The FY 2025 Data Book covers IRS activity from October 1, 2024 through September 30, 2025. During that period, the IRS closed 497,621 examinations and recommended $26.8 billion in additional tax. Corporate income tax returns represented only 7,495 of those closed examinations, or approximately 1.5% of all audits, but generated approximately $12.0 billion in recommended additional tax, or roughly 45% of the total. That works out to approximately $1.6 million in recommended additional tax per closed corporate audit.
|
Fiscal Year |
Corporate Income Tax Audits Closed |
Corporate Recommended Additional Tax |
Avg. Recommended Additional Tax per Corporate Audit |
$20B+ Asset Corporate Audits Closed |
$20B+ Recommended Additional Tax |
Avg. Recommended Additional Tax per $20B+ Audit |
|
2020 |
9,695 |
$6.1 billion |
$0.63 million |
302 |
$4.1 billion |
$13.6 million |
|
2021 |
10,428 |
$15.3 billion |
$1.47 million |
312 |
$11.4 billion |
$36.6 million |
|
2022 |
8,751 |
$13.6 billion |
$1.56 million |
299 |
$8.1 billion |
$27.1 million |
|
2023 |
10,425 |
$18.5 billion |
$1.77 million |
180 |
$16.1 billion |
$89.6 million |
|
2024 |
8,279 |
$15.2 billion |
$1.84 million |
250 |
$11.8 billion |
$47.1 million |
|
2025 |
7,495 |
$12.0 billion |
$1.60 million |
281 |
$8.6 billion |
$30.6 million |
The largest corporate taxpayers accounted for most of the recommended tax adjustments. Corporations with $20 billion or more in total assets accounted for only 281 of the 7,495 corporate audit closures but generated approximately $8.59 billion, or about 72%, of corporate-recommended additional tax. Corporations with $5 billion to $20 billion in assets accounted for another 316 examinations and approximately $1.33 billion in recommended additional tax. Together, corporations with $5 billion or more in assets accounted for roughly 8% of corporate audit closures, but approximately 83% of corporate recommended additional tax.

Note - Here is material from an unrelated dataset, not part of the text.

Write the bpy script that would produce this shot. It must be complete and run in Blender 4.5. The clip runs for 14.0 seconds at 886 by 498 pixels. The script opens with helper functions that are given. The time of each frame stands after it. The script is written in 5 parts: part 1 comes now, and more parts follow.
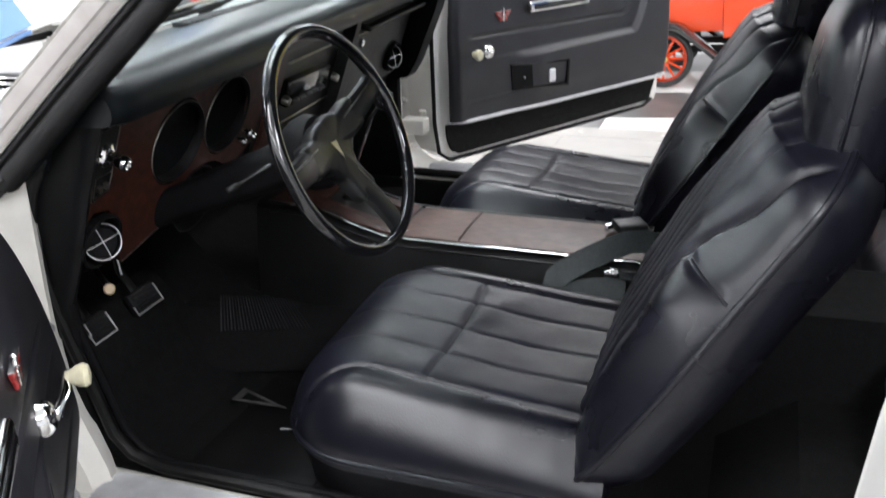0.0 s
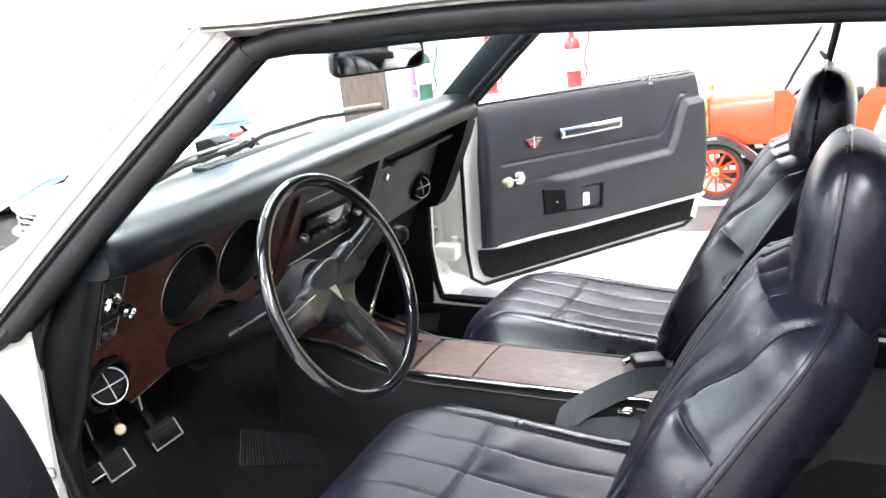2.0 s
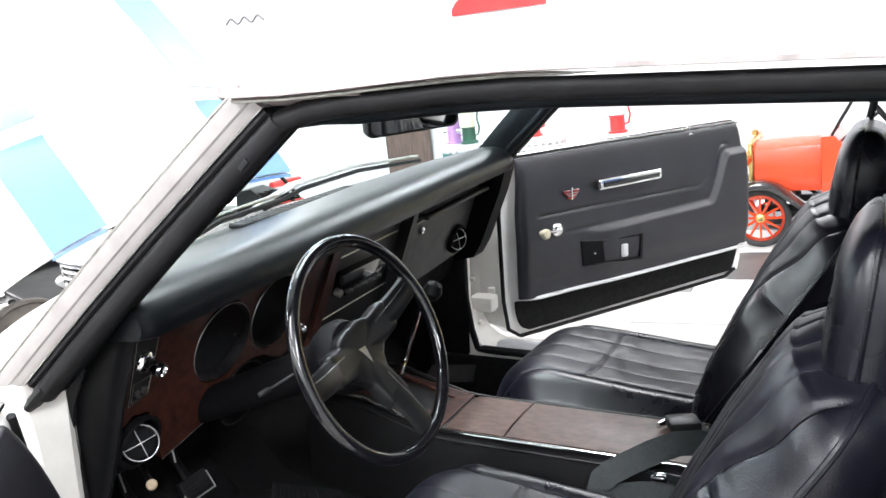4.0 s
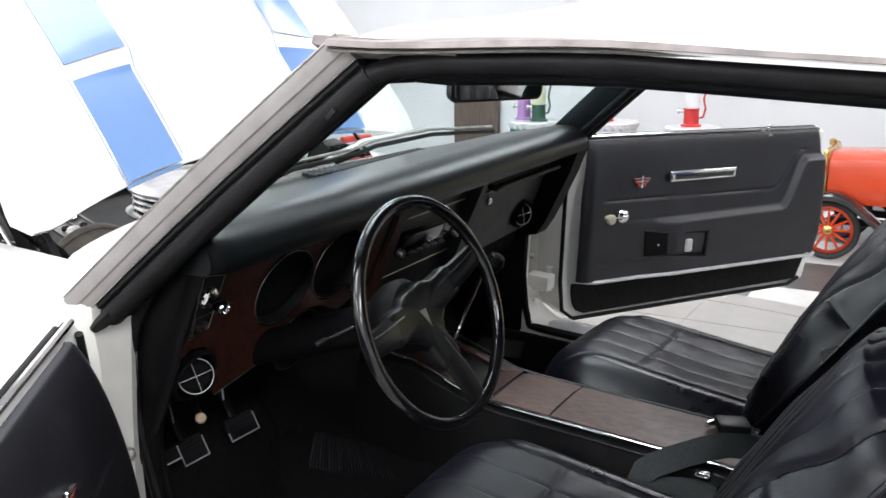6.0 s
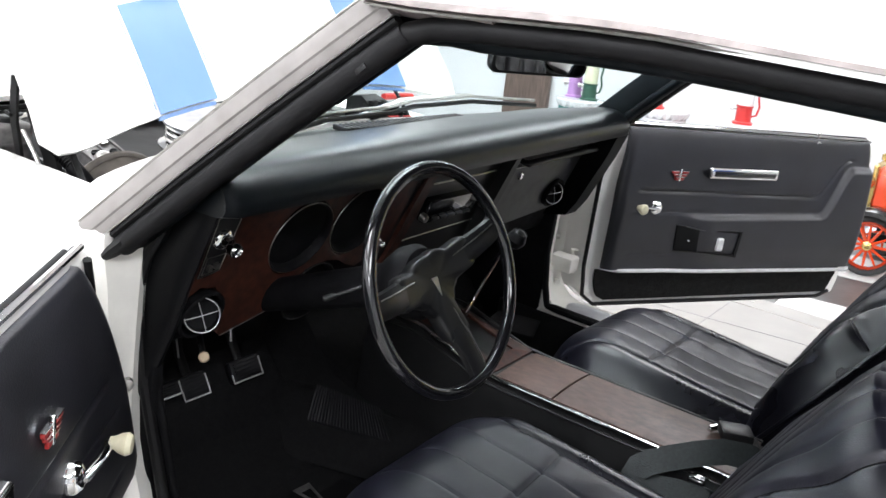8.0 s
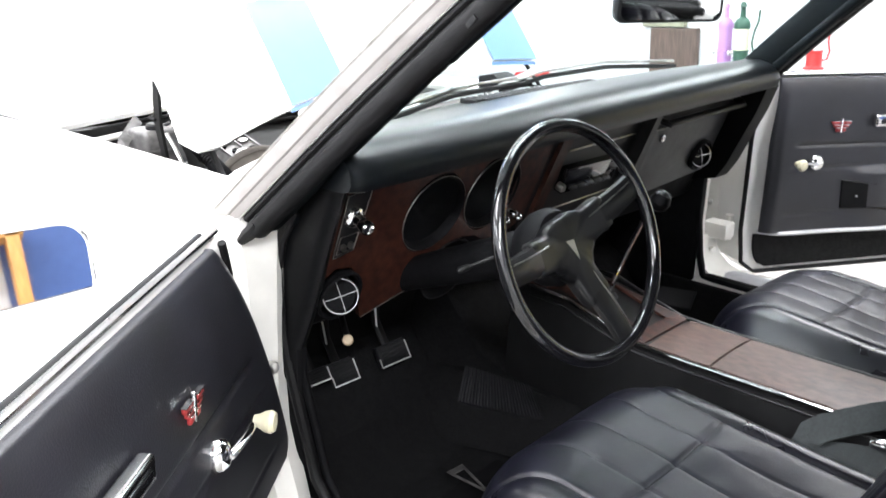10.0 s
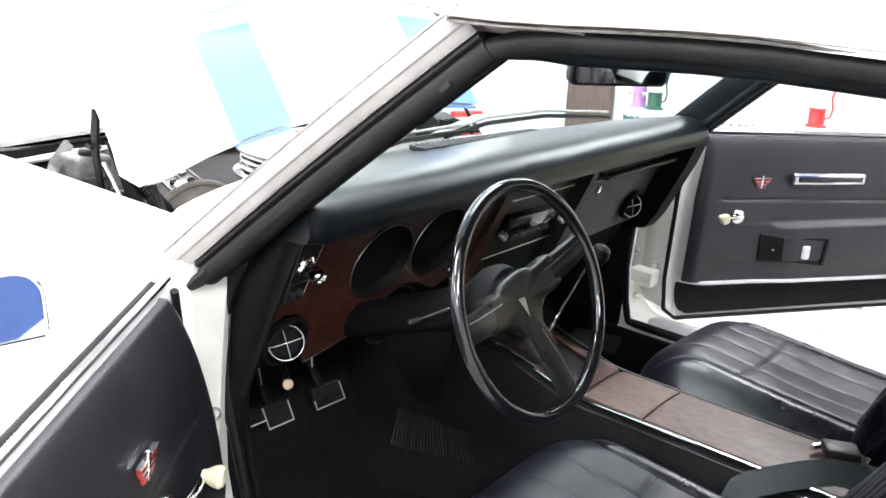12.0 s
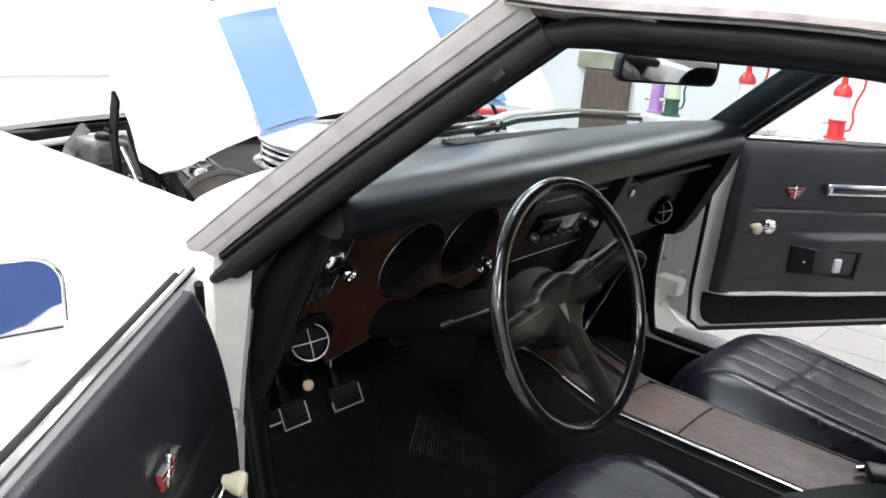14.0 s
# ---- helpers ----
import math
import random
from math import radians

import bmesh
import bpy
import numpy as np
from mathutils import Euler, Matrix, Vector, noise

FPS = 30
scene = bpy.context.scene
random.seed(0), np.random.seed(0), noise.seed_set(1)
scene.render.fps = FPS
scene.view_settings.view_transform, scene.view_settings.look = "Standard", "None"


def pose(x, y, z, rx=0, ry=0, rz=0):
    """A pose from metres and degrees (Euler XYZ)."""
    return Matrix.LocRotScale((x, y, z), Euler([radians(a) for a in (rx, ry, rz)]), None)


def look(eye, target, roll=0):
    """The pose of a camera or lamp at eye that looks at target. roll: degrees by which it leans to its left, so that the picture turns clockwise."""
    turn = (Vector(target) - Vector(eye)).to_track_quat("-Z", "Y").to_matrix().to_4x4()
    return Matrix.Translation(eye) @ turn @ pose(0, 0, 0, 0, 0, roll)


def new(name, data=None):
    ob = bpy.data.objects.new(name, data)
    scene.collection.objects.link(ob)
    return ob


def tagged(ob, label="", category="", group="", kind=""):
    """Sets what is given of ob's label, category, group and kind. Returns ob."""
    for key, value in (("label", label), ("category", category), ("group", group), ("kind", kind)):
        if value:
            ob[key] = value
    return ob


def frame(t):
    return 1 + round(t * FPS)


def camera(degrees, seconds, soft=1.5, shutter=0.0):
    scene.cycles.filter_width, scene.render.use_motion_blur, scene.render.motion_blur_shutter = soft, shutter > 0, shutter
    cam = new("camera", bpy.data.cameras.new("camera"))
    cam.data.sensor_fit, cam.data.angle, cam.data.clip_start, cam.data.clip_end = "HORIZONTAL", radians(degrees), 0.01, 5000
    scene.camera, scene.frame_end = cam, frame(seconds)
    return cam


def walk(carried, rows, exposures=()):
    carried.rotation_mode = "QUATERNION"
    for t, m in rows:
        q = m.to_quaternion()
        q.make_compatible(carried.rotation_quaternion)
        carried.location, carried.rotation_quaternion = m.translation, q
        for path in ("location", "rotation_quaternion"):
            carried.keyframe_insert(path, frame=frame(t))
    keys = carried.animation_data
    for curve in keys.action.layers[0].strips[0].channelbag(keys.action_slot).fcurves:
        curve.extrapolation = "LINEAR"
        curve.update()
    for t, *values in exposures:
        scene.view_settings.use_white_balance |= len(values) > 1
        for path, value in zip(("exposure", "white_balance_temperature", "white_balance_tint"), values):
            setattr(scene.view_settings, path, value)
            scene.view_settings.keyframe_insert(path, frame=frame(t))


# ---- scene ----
cam = camera(51.6, 14.0, shutter=0.4)
PATH = [
    (0, (0.6539, -1.6506, 1.1037), (-0.0092, 0.0885, 0.3715), -5.08),
    (0.5, (0.6618, -1.6553, 1.1181), (-0.0352, 0.1110, 0.4901), -4.84),
    (1, (0.6835, -1.6311, 1.1178), (0.0062, 0.1406, 0.4836), -5.0),
    (1.5, (0.7158, -1.6077, 1.1305), (-0.0179, 0.1647, 0.5645), -4.7),
    (2, (0.7574, -1.5929, 1.1478), (-0.0551, 0.1650, 0.6483), -6.71),
    (2.5, (0.7923, -1.5626, 1.1448), (-0.0573, 0.1845, 0.6693), -7.2),
    (3, (0.8010, -1.5460, 1.1497), (-0.0465, 0.2080, 0.6968), -7.65),
    (3.5, (0.7900, -1.5640, 1.1825), (-0.0902, 0.1847, 0.7736), -7.59),
    (6, (0.7494, -1.5837, 1.1764), (-0.2445, 0.0894, 0.7154), -0.76),
    (6.5, (0.7423, -1.5706, 1.1786), (-0.2752, 0.0880, 0.7162), 1.42),
    (7, (0.7357, -1.5527, 1.1757), (-0.2386, 0.1174, 0.6646), 3.78),
    (9.5, (0.8039, -1.5505, 1.1814), (-0.3897, -0.0477, 0.6185), 5.79),
    (10, (0.7702, -1.5030, 1.1221), (-0.5395, -0.0971, 0.5669), -1.1),
    (10.5, (0.7626, -1.5200, 1.1086), (-0.4405, -0.0406, 0.5053), -2.28),
    (11, (0.7569, -1.5388, 1.1245), (-0.3819, -0.0138, 0.5099), -1.37),
    (11.5, (0.7302, -1.5391, 1.1440), (-0.4204, -0.0002, 0.5891), -0.2),
    (12, (0.7125, -1.5423, 1.1726), (-0.4502, 0.0022, 0.6599), 2.83),
    (12.5, (0.7004, -1.5505, 1.1666), (-0.4736, -0.0140, 0.6556), 5.14),
    (13, (0.6906, -1.5321, 1.1654), (-0.4961, -0.0203, 0.6122), 3.77),
    (13.5, (0.6921, -1.5380, 1.1607), (-0.4767, -0.0098, 0.6143), 4.36),
    (14, (0.6328, -1.5164, 1.1485), (-0.5361, 0.0239, 0.6375), 4.72),
]
GAIN = [(0, -0.3), (0.5, 0.14), (1, 0.56), (1.5, 0.87), (2, 1.01), (2.5, 0.79), (3, 0.46), (3.5, 0.3), (6, -0.84), (6.5, -1.03), (7, -0.95), (9.5, 0.33), (10, 0.3), (10.5, 0.14), (11, 0.03), (11.5, 0.35), (12, 0.31), (12.5, 0.11), (13, -0.15), (13.5, -0.38), (14, -0.48)]
walk(cam, [(t, look(eye, target, roll)) for t, eye, target, roll in PATH], GAIN)

# ---- light ----
scene.view_settings.exposure = 0.0
world = bpy.data.worlds.new("showroom_air")
scene.world = world
world.use_nodes = True
world.node_tree.nodes["Background"].inputs[0].default_value = (0.88, 0.93, 1.0, 1)
world.node_tree.nodes["Background"].inputs[1].default_value = 0.25


def area(name, x, y, z, w, h, power, tilt=0.0):
    data = bpy.data.lights.new(name, "AREA")
    data.shape, data.size, data.size_y, data.energy = "RECTANGLE", w, h, power
    data.color = (0.918, 0.94, 1.0)
    ob = new(name, data)
    ob.matrix_world = pose(x, y, z, tilt, 0, 0)
    return ob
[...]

The trend data for nearly 600 corporate groups with $20 billion or more in assets is particularly telling. The number of closed audits in that category was higher in FY 2025 than in FY 2023 and FY 2024. On a per-audit basis, the average recommended additional tax for the largest corporations increased from approximately $13.6 million in FY 2020 to approximately $30.6 million in FY 2025, with a notable peak of approximately $89.6 million per closed audit in FY 2023.
The corporate examination results are notable against the workforce backdrop. IRS employees fell from 99,628 to 80,967, with a high of more than 103,000 employees as of February 2025. The examinations and collections function showed a similar pattern: employees fell from 38,991 to 29,722. Thus, even with a reduced workforce, FY 2025 audits for large corporate taxpayers maintained a similar average recommended additional tax in FY 2025 to FY 2021 and FY 2022, as shown in the table above.
The unagreed-adjustment data also points to significant controversy in the pipeline. In FY 2025, the IRS reported 743 corporation examination closures with unagreed recommended additional tax, totaling approximately $8.74 billion. For corporations with $20 billion or more in assets, 55 closures accounted for approximately $7.37 billion of unagreed recommended additional tax. These unagreed figures underscore that large corporate examinations continue to involve material, contested issues.
The data also indicates a significant backlog of audits. Since 2020, there has been an increase in corporate audits “in process,” while the number of audits closed has decreased. This means that additional audits have been piling up in the pipeline each year.
In addition, more than 100 taxpayers remain in the Compliance Assurance Process (CAP). Our understanding is that many IRS agents involved in CAP have been more engaged in the process and have issued significantly more information document requests, suggesting increased audit risk for CAP taxpayers, too.
For corporate taxpayers, the practical takeaway is straightforward: a smaller year-end IRS workforce and fewer closed audits should not be read as a broad reduction in corporate tax controversy risk. The IRS appears to be devoting corporate examination resources to relatively few, higher-dollar field examinations, with the largest corporations producing the bulk of recommended adjustments. Companies should continue to maintain audit-ready documentation, evaluate positions likely to draw scrutiny, and prepare for a potentially resource-intensive field examination process even in an environment of lower overall audit counts.